• What is asked
Count how many lines of the data below contain the string "Continue"; the reply should be that number alone.

• The input
════════════════════

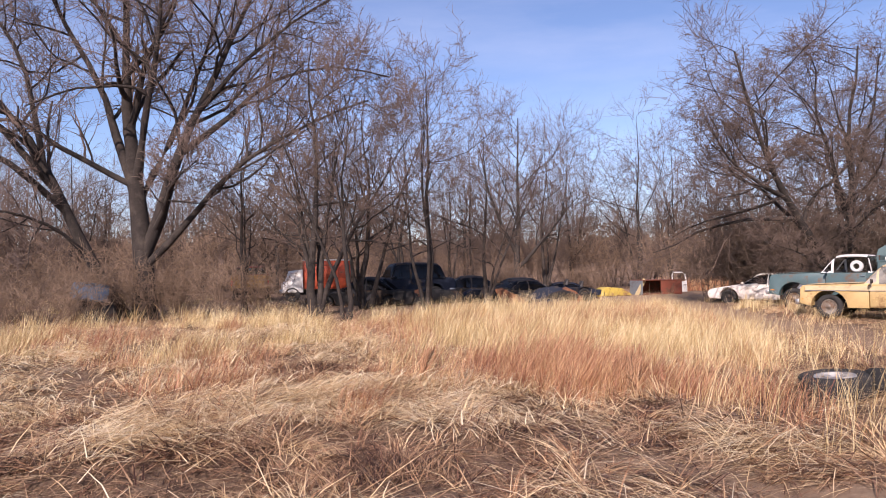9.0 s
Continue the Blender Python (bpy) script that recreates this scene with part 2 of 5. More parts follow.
def ground_material():
    """Brown soil and trampled straw litter, bare sandy earth on the track, a cast shadow painted near-black across it.
    """
    m = bpy.data.materials.new("ground")
    m.use_nodes = True
    n, l = m.node_tree.nodes, m.node_tree.links
    b = n["Principled BSDF"]
    tc = n.new("ShaderNodeTexCoord")

    def nz(scale, detail=6, rough=0.65, warp=None):
        q = n.new("ShaderNodeTexNoise")
        q.inputs["Scale"].default_value, q.inputs["Detail"].default_value, q.inputs["Roughness"].default_value = scale, detail, rough
        if warp:
            mp = n.new("ShaderNodeMapping")
            mp.inputs["Scale"].default_value = warp
            l.new(tc.outputs["Object"], mp.inputs["Vector"])
            l.new(mp.outputs["Vector"], q.inputs["Vector"])
        else:
            l.new(tc.outputs["Object"], q.inputs["Vector"])
        return q.outputs["Fac"]

    def ramp(src, stops):
        q = n.new("ShaderNodeValToRGB")
        e = q.color_ramp.elements
        e[0].position, e[0].color = stops[0][0], (*stops[0][1], 1)
        e[1].position, e[1].color = stops[-1][0], (*stops[-1][1], 1)
        for p, c in stops[1:-1]:
            e.new(p).color = (*c, 1)
        l.new(src, q.inputs["Fac"])
        return q.outputs["Color"]

    def mix(fac, a, c):
        q = n.new("ShaderNodeMix")
        q.data_type = "RGBA"
        l.new(fac, q.inputs["Factor"])
        l.new(a, q.inputs["A"])
        l.new(c, q.inputs["B"])
        return q.outputs["Result"]
    litter = ramp(nz(14, 8, 0.75, (1, 0.35, 1)), ((0.30, (0.05, 0.030, 0.020)), (0.46, (0.15, 0.092, 0.058)), (0.60, (0.30, 0.20, 0.125)), (0.74, (0.46, 0.34, 0.21))))
    soil = ramp(nz(5, 9, 0.7), ((0.30, (0.22, 0.142, 0.088)), (0.55, (0.38, 0.262, 0.170)), (0.75, (0.54, 0.40, 0.275))))
    patch = ramp(nz(0.6, 5), ((0.52, (0, 0, 0)), (0.66, (0.4, 0.4, 0.4))))
    field = mix(patch, litter, soil)
    tr = n.new("ShaderNodeAttribute")
    tr.attribute_name = "bare"
    col = mix(tr.outputs["Fac"], field, soil)
    # shadow lying over the track, painted into the soil as near-black with little sheen
    cast_shade = n.new("ShaderNodeAttribute")
    cast_shade.attribute_name = "cast_shade"
    shade_tone = ramp(nz(3.0), ((0.35, (0.010, 0.008, 0.007)), (0.7, (0.022, 0.017, 0.014))))
    col = mix(cast_shade.outputs["Fac"], col, shade_tone)
    l.new(col, b.inputs["Base Color"])
    rr = n.new("ShaderNodeMapRange")
    rr.inputs["To Min"].default_value, rr.inputs["To Max"].default_value = 0.95, 0.75
    l.new(cast_shade.outputs["Fac"], rr.inputs["Value"])
    l.new(rr.outputs["Result"], b.inputs["Roughness"])
    sp = n.new("ShaderNodeMapRange")
    sp.inputs["To Min"].default_value, sp.inputs["To Max"].default_value = 0.3, 0.02
    l.new(cast_shade.outputs["Fac"], sp.inputs["Value"])
    l.new(sp.outputs["Result"], b.inputs["Specular IOR Level"])
    bp = n.new("ShaderNodeBump")
    bp.inputs["Strength"].default_value, bp.inputs["Distance"].default_value = 1.0, 0.05
    l.new(nz(26, 8, 0.75), bp.inputs["Height"])
    l.new(bp.outputs["Normal"], b.inputs["Normal"])
    return m


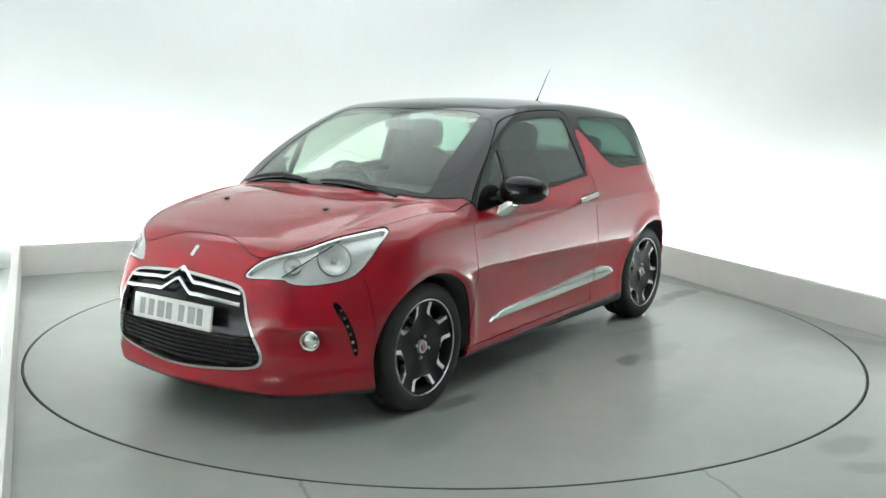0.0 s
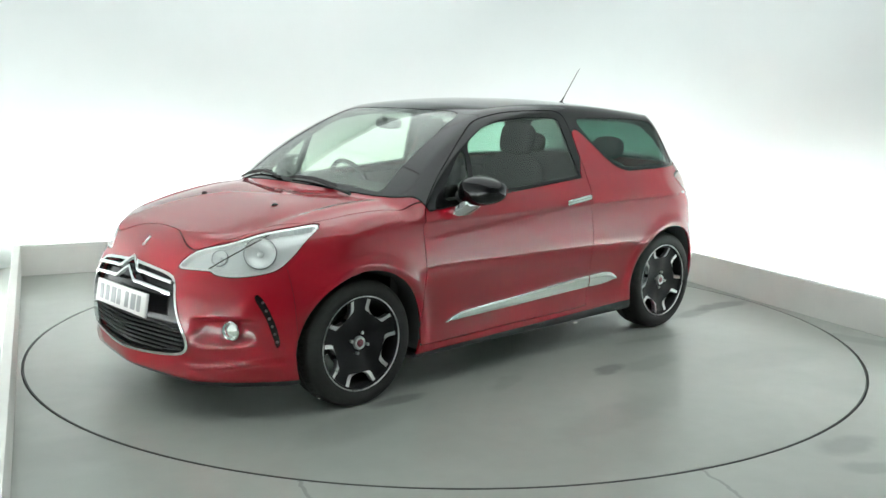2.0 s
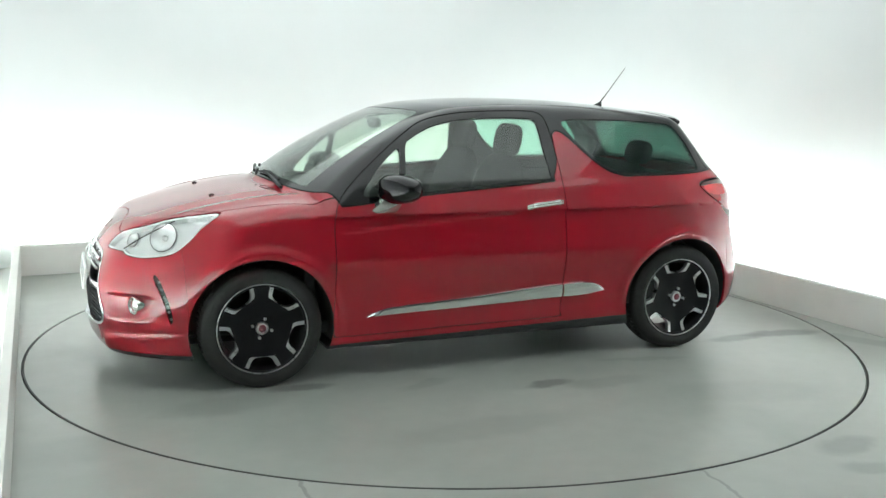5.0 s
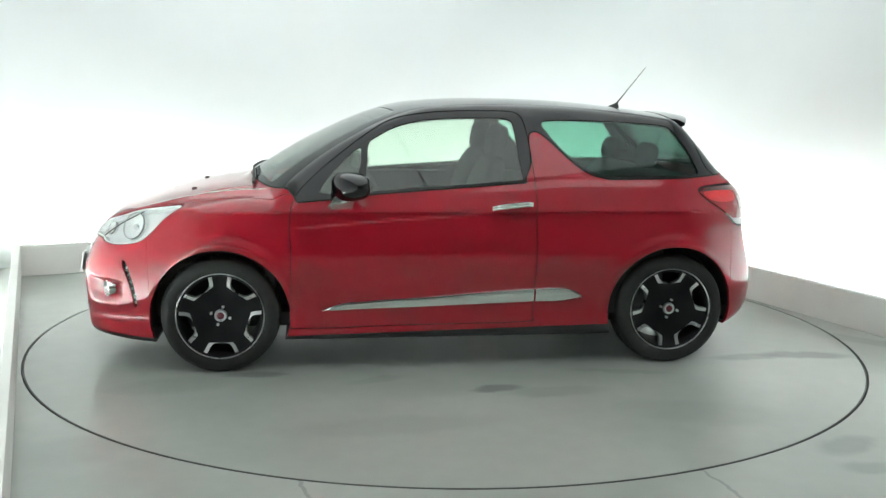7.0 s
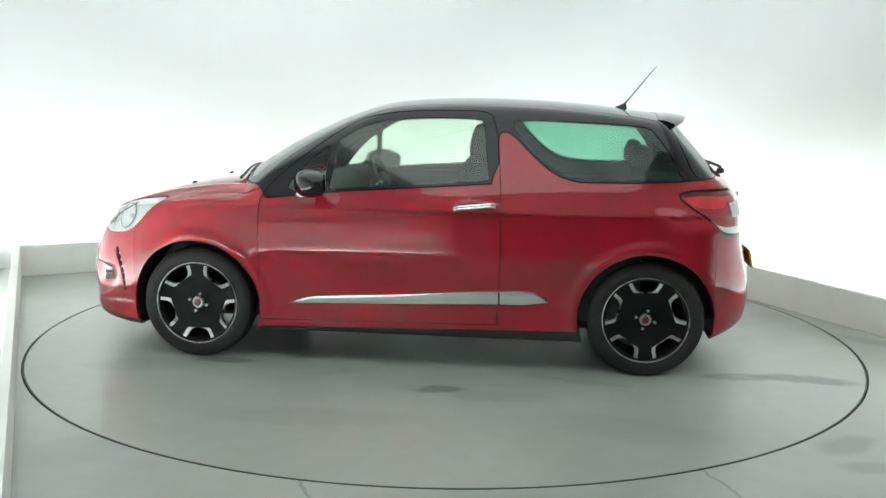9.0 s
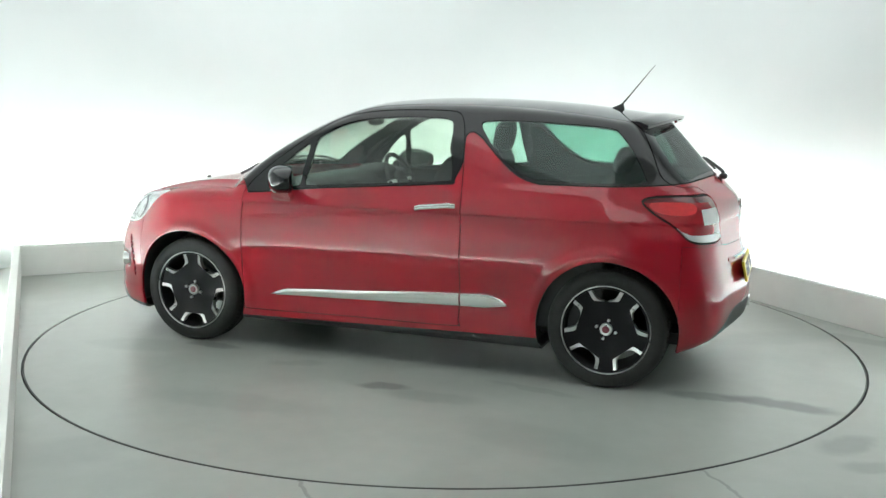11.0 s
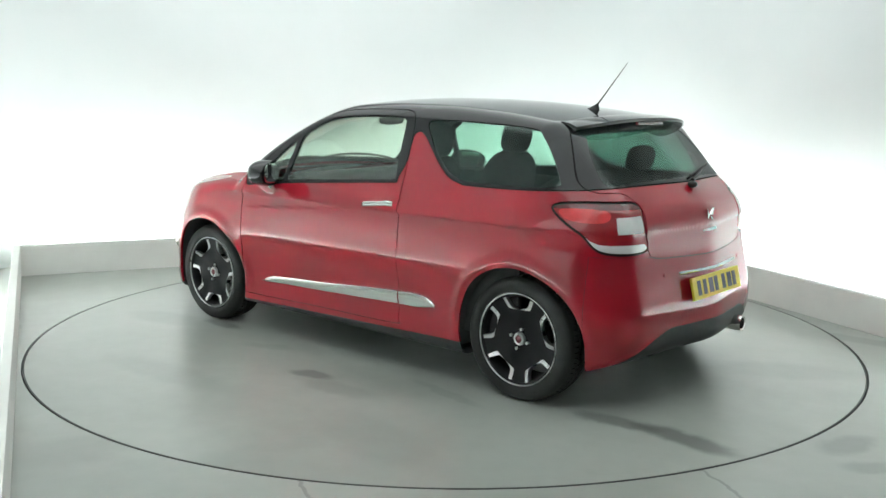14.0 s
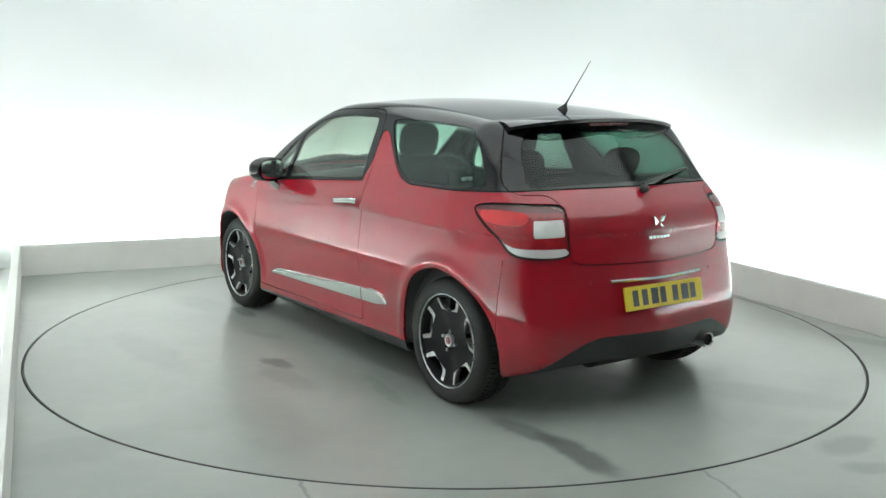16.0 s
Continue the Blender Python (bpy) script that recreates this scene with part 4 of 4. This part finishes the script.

════════════════════

• Expected answer
2